Why Two Tasks Instead of One?
The book makes a good point here. You could put all the logic in one function. But you shouldn’t. Each task in a pipeline should be atomic, meaning it can stand on its own. If everything is in one function and it fails, you don’t know if the read failed or the write failed. With separate tasks, Airflow shows you exactly where things broke.
This matters more as your pipelines get complicated.
The Boilerplate
Every Airflow DAG needs:
- Library imports (DAG, operators, your custom libraries)
- Default arguments (owner, start date, retries, retry delay)
- The DAG definition with a schedule interval
- Operator definitions linking tasks to Python functions
The schedule interval can be a cron expression or a timedelta. In the example, the DAG runs every 5 minutes.
The Idempotency Problem
Here’s the problem the book flags: this pipeline is NOT idempotent. Every time it runs, it inserts the same records into Elasticsearch again with new IDs. So after a few runs, you have duplicates everywhere.
Idempotent means running something multiple times produces the same result as running it once. That’s a critical property for production pipelines. The book says it’ll address this in Section 2 (Chapter 7, Features of a Production Pipeline).
This is a good callout. It’s easy to build a pipeline that works once. Building one that works correctly on the 100th run is the real challenge.
Building the Same Pipeline in NiFi
NiFi takes a different approach. Instead of writing Python code, you drag and drop processors onto a canvas and configure them.
Three Processors
The NiFi version has three steps instead of two:
- ExecuteSQLRecord: connects to PostgreSQL and runs the SELECT query
- SplitText: takes the batch result and splits it into individual records (one flowfile per row)
- PutElasticsearchHttp: sends each record to Elasticsearch
Configuration Details
The ExecuteSQLRecord processor needs a DBCPConnectionPool service. This is where you configure your database connection using a JDBC connection string. The book has a nice tip: name the service after the database (like “dataengineering”), not after the database type (“PostgreSQL”). You’ll have multiple PostgreSQL connections eventually, and naming by type gets confusing fast.
You also need a JSONRecordSetWriter service with “Output Grouping” set to “One Line Per Object”. This is important and easy to miss.
The SplitText processor splits the output into individual flowfiles, one per line. And the PutElasticsearchHttp processor sends them to Elasticsearch at localhost:9200.
Same Idempotency Issue
Just like the Airflow version, this NiFi pipeline is not idempotent.
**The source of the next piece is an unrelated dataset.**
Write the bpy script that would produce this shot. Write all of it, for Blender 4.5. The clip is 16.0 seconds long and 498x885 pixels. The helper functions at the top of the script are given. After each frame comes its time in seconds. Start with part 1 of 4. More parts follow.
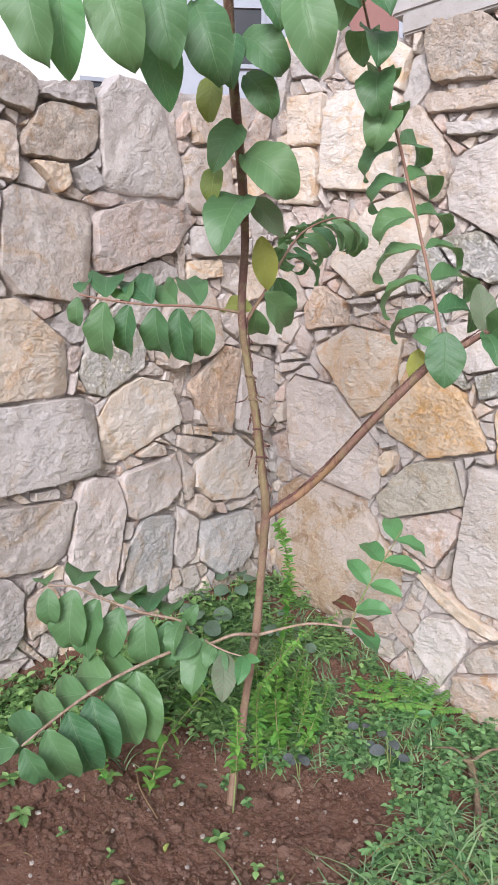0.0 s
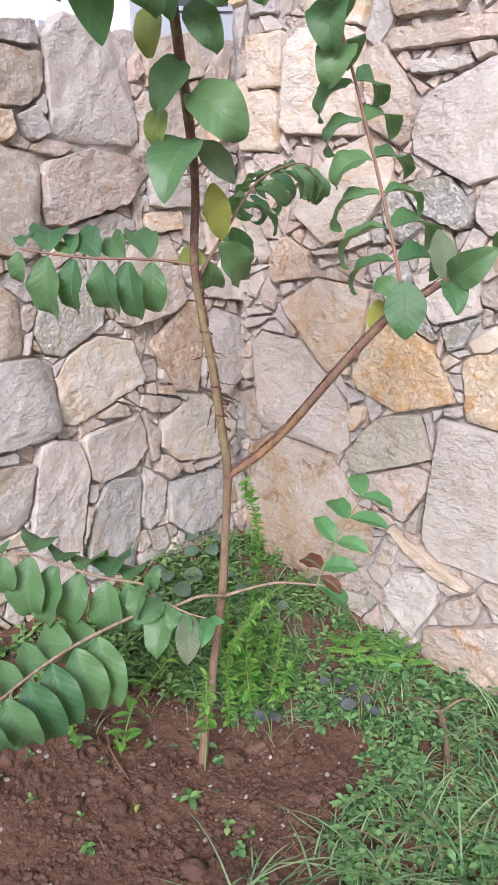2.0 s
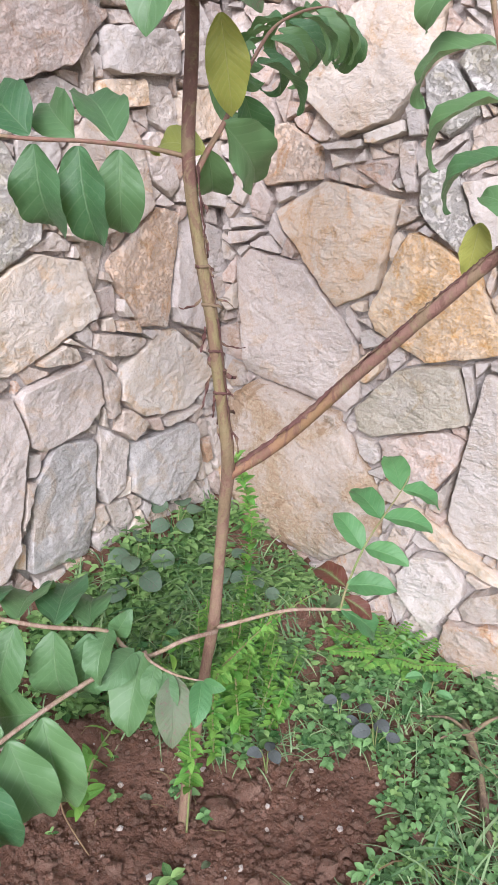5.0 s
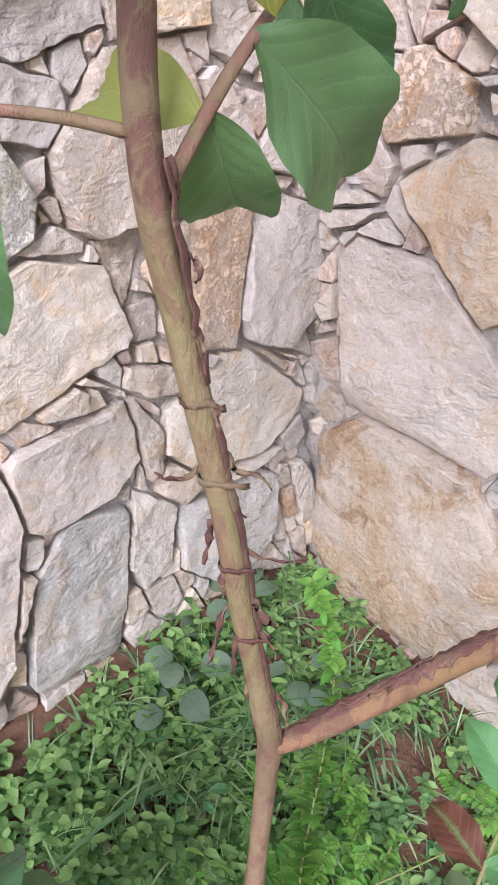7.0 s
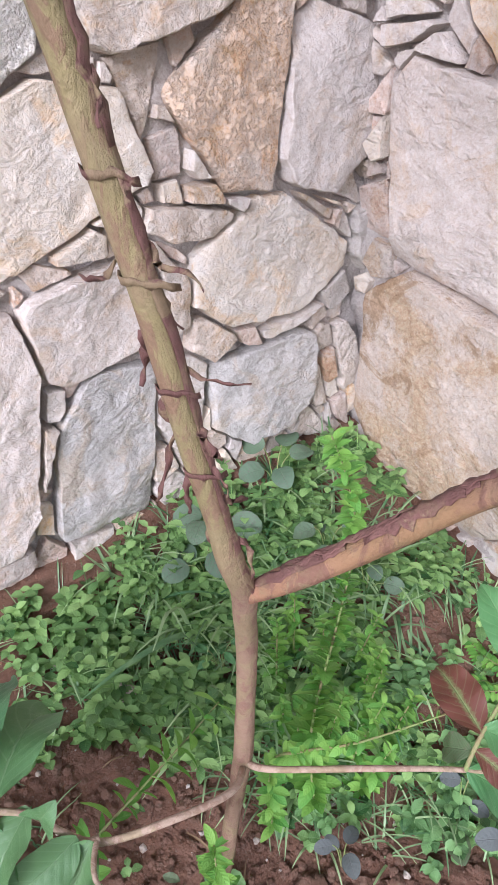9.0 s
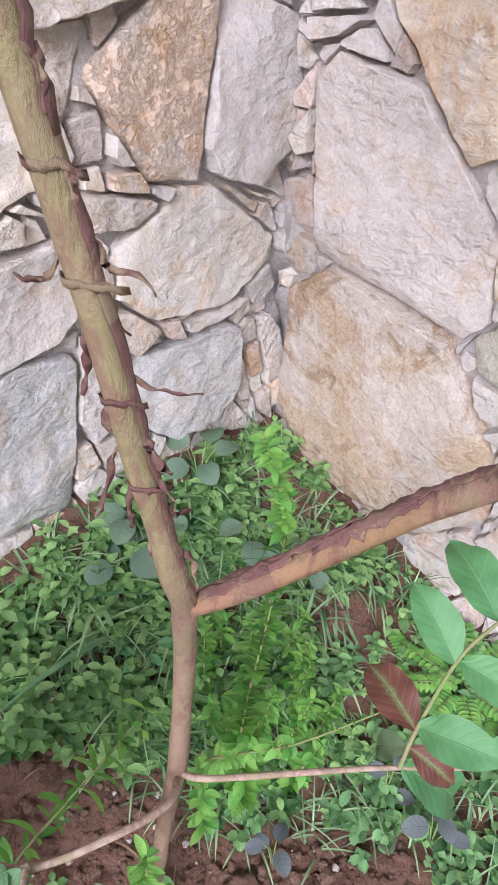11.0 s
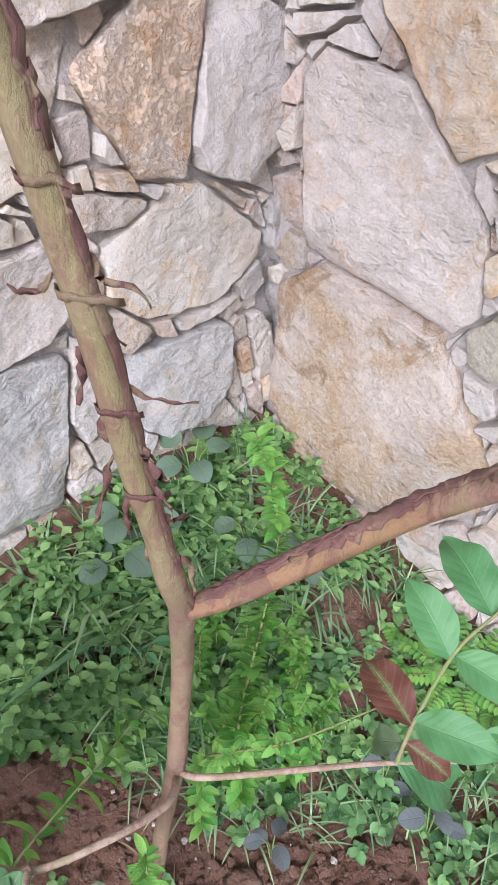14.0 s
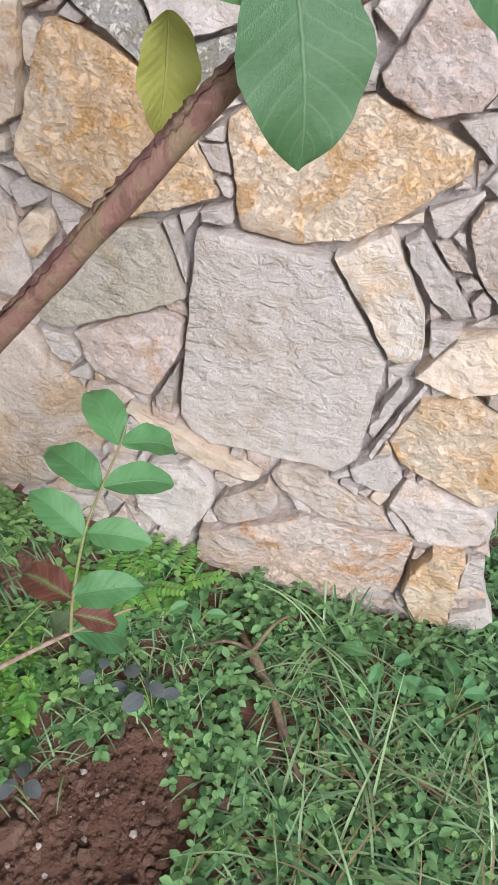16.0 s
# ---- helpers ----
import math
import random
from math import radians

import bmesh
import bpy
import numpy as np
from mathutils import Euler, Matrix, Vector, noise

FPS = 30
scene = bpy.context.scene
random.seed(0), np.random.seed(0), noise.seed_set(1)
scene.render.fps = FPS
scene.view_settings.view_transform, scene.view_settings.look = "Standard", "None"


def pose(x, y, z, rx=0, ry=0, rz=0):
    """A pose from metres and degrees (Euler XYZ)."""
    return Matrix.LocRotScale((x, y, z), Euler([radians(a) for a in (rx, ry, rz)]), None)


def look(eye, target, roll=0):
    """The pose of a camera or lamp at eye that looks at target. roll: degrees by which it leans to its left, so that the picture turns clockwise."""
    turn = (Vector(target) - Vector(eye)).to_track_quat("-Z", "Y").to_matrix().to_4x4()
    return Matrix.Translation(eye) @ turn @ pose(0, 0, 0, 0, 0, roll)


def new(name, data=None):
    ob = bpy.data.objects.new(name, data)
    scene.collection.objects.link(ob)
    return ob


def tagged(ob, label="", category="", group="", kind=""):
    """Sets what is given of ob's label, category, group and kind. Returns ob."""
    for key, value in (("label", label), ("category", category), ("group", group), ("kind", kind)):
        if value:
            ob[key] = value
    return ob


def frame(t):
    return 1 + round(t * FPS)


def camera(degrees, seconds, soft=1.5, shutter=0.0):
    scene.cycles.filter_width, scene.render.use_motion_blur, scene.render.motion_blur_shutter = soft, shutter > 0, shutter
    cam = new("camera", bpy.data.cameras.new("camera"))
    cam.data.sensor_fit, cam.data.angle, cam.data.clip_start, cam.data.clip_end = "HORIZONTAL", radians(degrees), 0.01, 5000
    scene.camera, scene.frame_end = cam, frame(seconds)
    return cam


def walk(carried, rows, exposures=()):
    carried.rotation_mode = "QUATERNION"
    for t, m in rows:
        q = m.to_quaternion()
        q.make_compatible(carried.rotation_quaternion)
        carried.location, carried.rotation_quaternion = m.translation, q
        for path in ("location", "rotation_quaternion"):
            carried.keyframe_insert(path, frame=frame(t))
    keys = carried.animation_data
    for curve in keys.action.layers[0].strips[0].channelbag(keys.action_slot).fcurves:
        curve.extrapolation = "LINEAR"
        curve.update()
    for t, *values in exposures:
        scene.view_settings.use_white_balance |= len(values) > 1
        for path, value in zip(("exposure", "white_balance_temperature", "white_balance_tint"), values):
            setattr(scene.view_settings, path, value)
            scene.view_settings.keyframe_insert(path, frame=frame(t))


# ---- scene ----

Every run duplicates data. The fix comes later in the book.
Key Takeaways
psycopg2 for PostgreSQL: connect, cursor, execute, commit. That’s the pattern. Always commit after inserts.
Elasticsearch Python client: simpler connection model, JSON in and out. Use helpers.bulk() for large datasets. Use scroll for large result sets over 10,000 docs.
pandas is the bridge:
read_sql()for databases,read_csv()for files. DataFrames make it easy to move data between formats.Atomic tasks: keep pipeline steps separate. One task, one job. Makes debugging possible.
Idempotency matters: a pipeline that creates duplicates on every run is broken for production. This is a design problem, not a coding problem.
NiFi vs Airflow: NiFi is visual and configuration-driven. Airflow is code-driven. Both can build the same pipeline. Your team’s skills and preferences should guide the choice.
The chapter does a solid job of covering both relational and NoSQL databases in a practical way. The progression from “here’s how to connect” to “here’s a full pipeline” makes sense. The honest acknowledgment that these pipelines aren’t production-ready yet is refreshing. Too many tutorials pretend the happy path is the only path.
Next chapter covers cleaning and transforming data, which is what happens between the extract and load phases. That’s where the real data engineering work lives.